In Fremont, Nebraska in the US mid-west, some of the biggest names in indie rock played a sold-out pro-immigrant benefit gig on July 31 titled “Concert for Equality”.
Omaha.com said on August 2: “The theme of the day — and the reason for the show — was to fight Fremont’s recently passed immigration ordinance, which would fine employers and landlords who hire or rent to illegal immigrants.”
All proceeds from the gig were offered to the American Liberties Civil Union to assist its fight against the law, Pollstar.com said on August 4.
Organised by singer/songwriter Conor Oberst, best known as frontman for Bright Eyes, the gig featured Cursive, Gillian Welch and David Rawlings, and Lullaby for the Working Class.
Desaparecidos, a politically orientated punk band also headed by Orbest, reunited for the gig after an eight-year hiatus. Their show was described by Omaha.com as the “most anticipated performance and the biggest draw of the day”.
“Desaparecidos' faithful moshed and sang every word while they held fists in the air.”

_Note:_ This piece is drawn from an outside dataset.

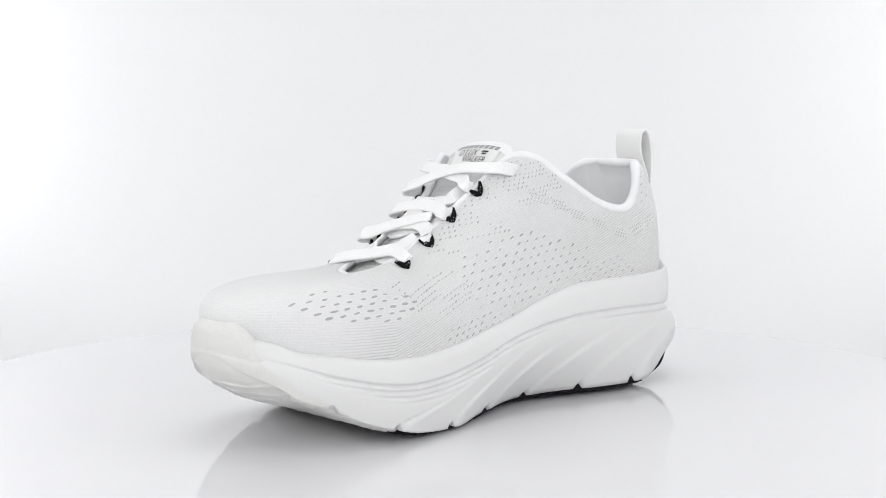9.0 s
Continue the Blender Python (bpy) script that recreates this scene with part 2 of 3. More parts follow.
bite_l = curve_of([-.1365, -.130, -.122, -.1115, -.1007, -.087, -.06, -.034, -.008, .018, .043, .069, .081, .094, .106, .118, .1305, .1442],
                  [.0612, .0606, .0580, .0566, .0560, .0570, .0565, .0545, .0490, .0415, .0360, .0340, .0340, .0355, .0380, .0410, .0450, .0480])
bite_m = curve_of([-.1365, -.128, -.121, -.1175, -.108, -.084, -.047, -.035, -.0225, -.01, .003, .016, .029, .042, .055, .068, .081, .095, .108, .122, .130, .1442],
                  [.0612, .0606, .0584, .0576, .0570, .0568, .0566, .0556, .0526, .0490, .0451, .0420, .0392, .0369, .0353, .0348, .0352, .0366, .0388, .0412, .0450, .0480])
bot_l = curve_of([-.1365, -.131, -.121, -.1140, -.1060, -.097, -.083, -.067, -.048, -.02, .005, .03, .056, .071, .094, .106, .119, .131, .138, .1442],
                 [.0182, .0166, .0130, .0100, .0068, .0050, .0043, .0030, .0030, .0030, .0025, .0015, .0010, .0025, .0100, .0155, .0210, .0275, .0330, .0380])
bot_m = curve_of([-.1365, -.13, -.12, -.109, -.0895, -.075, -.0477, -.02, 0, .0158, .0366, .052, .068, .0817, .095, .111, .122, .1275, .138, .1442],
                 [.0182, .0186, .0140, .0082, .0046, .0040, .0042, .0040, .0036, .0028, .0018, .0020, .0034, .0063, .0105, .0178, .0226, .0270, .0330, .0380])
groove_t = curve_of([-.1365, -.128, -.1133, -.0986, -.072, -.046, -.02, .006, .031, .0565, .069, .081, .106, .125, .1442],
                    [.0385, .0387, .0398, .0408, .0420, .0420, .0400, .0354, .0285, .0245, .0240, .0249, .0300, .0365, .0425])
NOTCH = [-.0797, -.0468, -.0157, .0161, .0480, .0805, .1095]

ZT = bite_l(SX) * (1 - MED) + bite_m(SX) * MED
ZB = bot_l(SX) * (1 - MED) + bot_m(SX) * MED
ZG = groove_t(SX)
ARCH = 0.0125 * MED * np.exp(-((SX + 0.016) / 0.040) ** 2)
CUT = np.zeros(NS)
for xn in NOTCH:
    CUT = np.maximum(CUT, np.clip(1 - np.abs(SX - xn) / 0.0024, 0, 1))
HEEL = ease(-SX, 0.085, 0.128)
TOEW = ease(SX, 0.100, 0.138)


heel_wall = curve_of([.0036, .0080, .0136, .0183, .0225, .0265, .0336, .0383, .0418, .0487, .0560, .0615],
                     [-.0150, -.0105, -.0076, -.0046, -.0028, -.0023, -.0045, -.0078, -.0066, -.0063, -.0072, -.0105])


def sole_point(i, z, full=True):
    """Outward offset of the sole wall at column i and height z."""
    zb, zg, zt = ZB[i], ZG[i], ZT[i]
    if z <= zg:
        h = (z - zb) / (zg - zb)
        o = -(0.0040 - 0.0026 * float(ease(SX[i], 0.02, 0.05))) * (1 - h) ** 2.6 - 0.0012 * max(0.0, (h - 0.45) / 0.55) ** 2
        o = o * (1 - HEEL[i]) + float(heel_wall(z)) * HEEL[i]
        o -= ARCH[i] * max(0.0, 1 - h) ** 2
        if full:
            x = SX[i]
            q = x + 0.077 * max(h, 0) ** 2.1
            edges = [-.1130] + NOTCH[:6]
            k = int(np.searchsorted(edges, q))
            if 0 < k < len(edges):
                fr = (q - edges[k - 1]) / (edges[k] - edges[k - 1])
                amp = 0.0020 * (1 - float(ease(h, 0.42, 0.90))) * (1 - HEEL[i]) * (1 - 0.3 * MED[i])
                o += amp * (fr ** 2.2 * float(1 - ease(fr, 0.80, 1.0)) - 0.30)
            o -= 0.0022 * CUT[i] * (1 - float(ease(h, 0.0, 0.16)))
    else:
        g = (z - zg) / (zt - zg)
        o = -0.0012 + 0.0004 * math.sin(min(g, 1) * math.pi) ** 0.6 - 0.0012 * max(0, (g - 0.7) / 0.3) ** 2.2 - 0.0022 * g
        o = o * (1 - HEEL[i]) + float(heel_wall(z)) * HEEL[i]
    if full:
        x = SX[i]
        for dz, a, lo, hi in ((0.0, 0.0013, -.2, .135), (-.0026, 0.0011, -.02, .120), (-.0049, .0010, .015, .105), (-.0071, .0007, .040, .092), (-.0034, .0010, -.2, -.045)):
            m = float(ease(x, lo, lo + 0.03) * (1 - ease(x, hi - 0.03, hi)))
            if m > 0:
                o -= a * m * math.exp(-((z - zg - dz) / 0.00055) ** 2)
    return o


def build_midsole():
    lows = list(np.linspace(0, 1, 24) ** 0.8)
    mids = list(np.linspace(-0.0085, 0.0025, 30))
    ups = list(np.linspace(0, 1, 14) ** 0.8)
    rows = []
    for k in range(len(lows) + len(mids) + len(ups)):
        ring = np.zeros((NS, 3))
        for i in range(NS):
            zb = ZB[i] + 0.0032 * CUT[i]
            a, b = max(ZG[i] - 0.0085, zb + 0.002), ZG[i] + 0.0025
            if k < 24:
                z = zb + (a - zb) * lows[k] * 0.999
            elif k < 54:
                z = a + (b - a) * (k - 24) / 29.0
            else:
                z = b + (ZT[i] - b) * (0.02 + 0.98 * ups[k - 54])
            o = sole_point(i, z)
            ring[i] = (SX[i] + OUT[i, 0] * o, SY[i] + OUT[i, 1] * o, z)
        rows.append(ring)
    under = rows[0].copy()
    first = []
    for k, dz in ((0.75, 0.0), (0.35, 0.0), (0.10, 0.0005)):
        r = under.copy()
        cx = np.clip(SX, -0.09, 0.09)
        r[:, 0] = cx + (under[:, 0] - cx) * k
        r[:, 1] = YC + (under[:, 1] - YC) * k
        r[:, 2] = np.maximum(under[:, 2] * k + (bot_l(r[:, 0]) + bot_m(r[:, 0])) * 0.5 * (1 - k), 0.0016) + dz
        first.insert(0, r)
    last = []
    t = rows[-1]
    for o, dz in ((-0.0007, 0.0002), (-0.0020, -0.0004), (-0.016, -0.006)):
        r = t.copy()
        r[:, 0] += OUT[:, 0] * o
        r[:, 1] += OUT[:, 1] * o
        r[:, 2] += dz
        last.append(r)
    allr = first + rows + last
    verts = np.concatenate(allr)
    faces = ring_faces(len(allr), NS)
    faces.append(tuple(range(NS)))
    faces.append(tuple(range((len(allr) - 1) * NS, len(allr) * NS)))
    return mesh_ob("midsole", verts, faces, FOAM, SHOE, "thick white sculpted foam midsole with swept ridges")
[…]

Bright Eyes, who played earlier, debuted a new track, “Coyote Song”, about lovers separated by the US-Mexico border. Ohama.com said the track would be sold as a benefit for Sound Strike, an organisation of artists formed to oppose the harsh anti-immigrant law in Arizona.
Ohama.com said Oberst brought Erica Munoz, a family friend, on stage. She “told the story of her mother, who lived in the United States for 23 years but returned to Mexico and now is not allowed back into the U.S.”